Applications for the 2025-2026 Youth Council session are now open. Interested students can contact their respective Wayne County Commissioner for an application or call Commissioner Monique Baker McCormick’s office directly at (313) 224-0884 for guidance.
The resolution concludes with a strong set of directives. It encourages collaboration between local agencies, educational institutions, and families. It calls on all county public facilities and schools to recognize food security as a requirement for youth success—not a luxury. It positions the Youth Council not as symbolic participants but as legislative influencers equipped to write, present, and move policy forward.
The young people behind No Man Hungry did not write from abstraction. They wrote from the knowledge that food deserts have long been a structural failure of public will. They wrote from the urgency that comes from watching classmates rely on gas station snacks for dinner. They wrote from neighborhoods where grocery stores are a bus ride away, but dollar menus are around every corner.
The work these young leaders put forward is not symbolic—it’s structural. It’s the kind of blueprint elected officials claim to champion but rarely have the courage to build. This council didn’t wait on permission. They did the research. They brought the receipts. They moved a resolution through government with precision and clarity, calling out what too many have chosen to ignore: hunger is a policy failure, not a personal one.

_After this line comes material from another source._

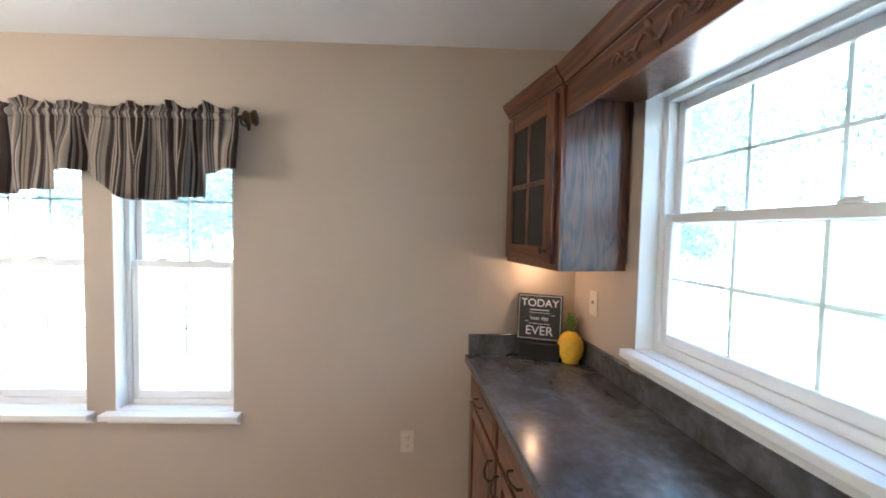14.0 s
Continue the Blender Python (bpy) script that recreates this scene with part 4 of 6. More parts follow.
place_setting((-4.02, 1.86, 1.0845), 0)
place_setting((-5.35, 1.86, 1.0845), 0)
fp = thing("flower_pot", (-4.98, 1.80, 1.0845), "woven basket pot of yellow artificial flowers on the bar", "plant")
bm = B()
lathe(bm, [(0.0001, 0), (0.062, 0), (0.066, 0.01), (0.078, 0.14), (0.084, 0.142), (0.084, 0.155), (0.074, 0.155), (0.07, 0.13), (0.0001, 0.13)], seg=32,
      wob=lambda a, h: 0.02 * math.sin(16 * a + (math.pi if int(h * 70) % 2 else 0)))
part("basket", bm, M_BASKET, fp, smooth=True)
rg = random.Random(5)
bmL, bmP = B(), B()
for k in range(84):
    a, sp_, hh = rg.uniform(0, 6.28), rg.uniform(0.03, 0.29), rg.uniform(0.16, 0.40)
    p0 = (0.03 * math.cos(a), 0.03 * math.sin(a), 0.12)
    p3 = Vector((sp_ * math.cos(a), sp_ * math.sin(a), 0.13 + hh * (1 - 0.42 * sp_ / 0.27)))
    pts = bez(p0, (p0[0] * 1.3, p0[1] * 1.3, 0.13 + hh * 0.6), (p3.x * 0.7, p3.y * 0.7, p3.z + 0.03), p3, 6)
    if k % 2:
        side = Vector((-math.sin(a), math.cos(a), 0))
        prev = None
        for i, p in enumerate(pts):
            wv = 0.010 * math.sin(math.pi * min(0.97, 0.12 + i / 6.5))
            cur = (bmL.verts.new(p - side * wv), bmL.verts.new(p + Vector((0, 0, 0.003))), bmL.verts.new(p + side * wv))
            if prev:
                bmL.faces.new((prev[0], prev[1], cur[1], cur[0]))
                bmL.faces.new((prev[1], prev[2], cur[2], cur[1]))
            prev = cur
    else:
        tube(bmL, pts, 0.002, 5)
        for s in range(4 + k % 3):
            c = pts[-1 - min(4, s)] + Vector((rg.uniform(-.02, .02), rg.uniform(-.02, .02), rg.uniform(-.012, .02)))
            for j in range(5):
                b_a = 2 * math.pi * j / 5 + rg.random()
                u, w = Vector((math.cos(b_a), math.sin(b_a), 0.45)), Vector((-math.sin(b_a), math.cos(b_a), 0))
                q = [c, c + u * 0.017 - w * 0.010, c + u * 0.032, c + u * 0.017 + w * 0.010]
                bmP.faces.new([bmP.verts.new(v) for v in q])
part("leaves", bmL, M_LEAF, fp, "long green leaves and stems", True)
tagged(part("flowers", bmP, M_PETAL, fp, "yellow blossoms"), kind="stuff")
# black block with a red rolled napkin on top and a brown box beside it
cd = thing("card_caddy", (-4.74, 1.87, 1.0845), "small black caddy with red rolled napkin on the bar", "caddy")
box("box", M_BLACK, cd, -0.045, -0.035, 0, 0.045, 0.035, 0.065, bev=0.004)
bm = B()
cyl(bm, (-0.10, 0.02, 0.07), (0.005, 0.02, 0.07), 0.028, seg=16)
bmesh.ops.translate(bm, vec=(0, 0, 0.0252), verts=bm.verts[:])
part("rolled_napkin", bm, M_RED, cd, "red rolled cloth", True)
box("brown_box", M_BASKET, cd, -0.14, -0.01, 0, -0.05, 0.01, 0.055, bev=0.003)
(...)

Their vision doesn’t live in theory—it lives in real neighborhoods, where the nearest full-service grocery store might be two bus rides away and dinner comes from a gas station shelf. Their policy push is a reminder that community transformation doesn’t start at the top—it starts wherever truth meets action.
This is the next generation of leadership in Wayne County. Not someday. Right now. And they’ve already set the expectation: if decision-makers won’t fight for the people, these young voices will draft the roadmap—and hold every seat at the table accountable.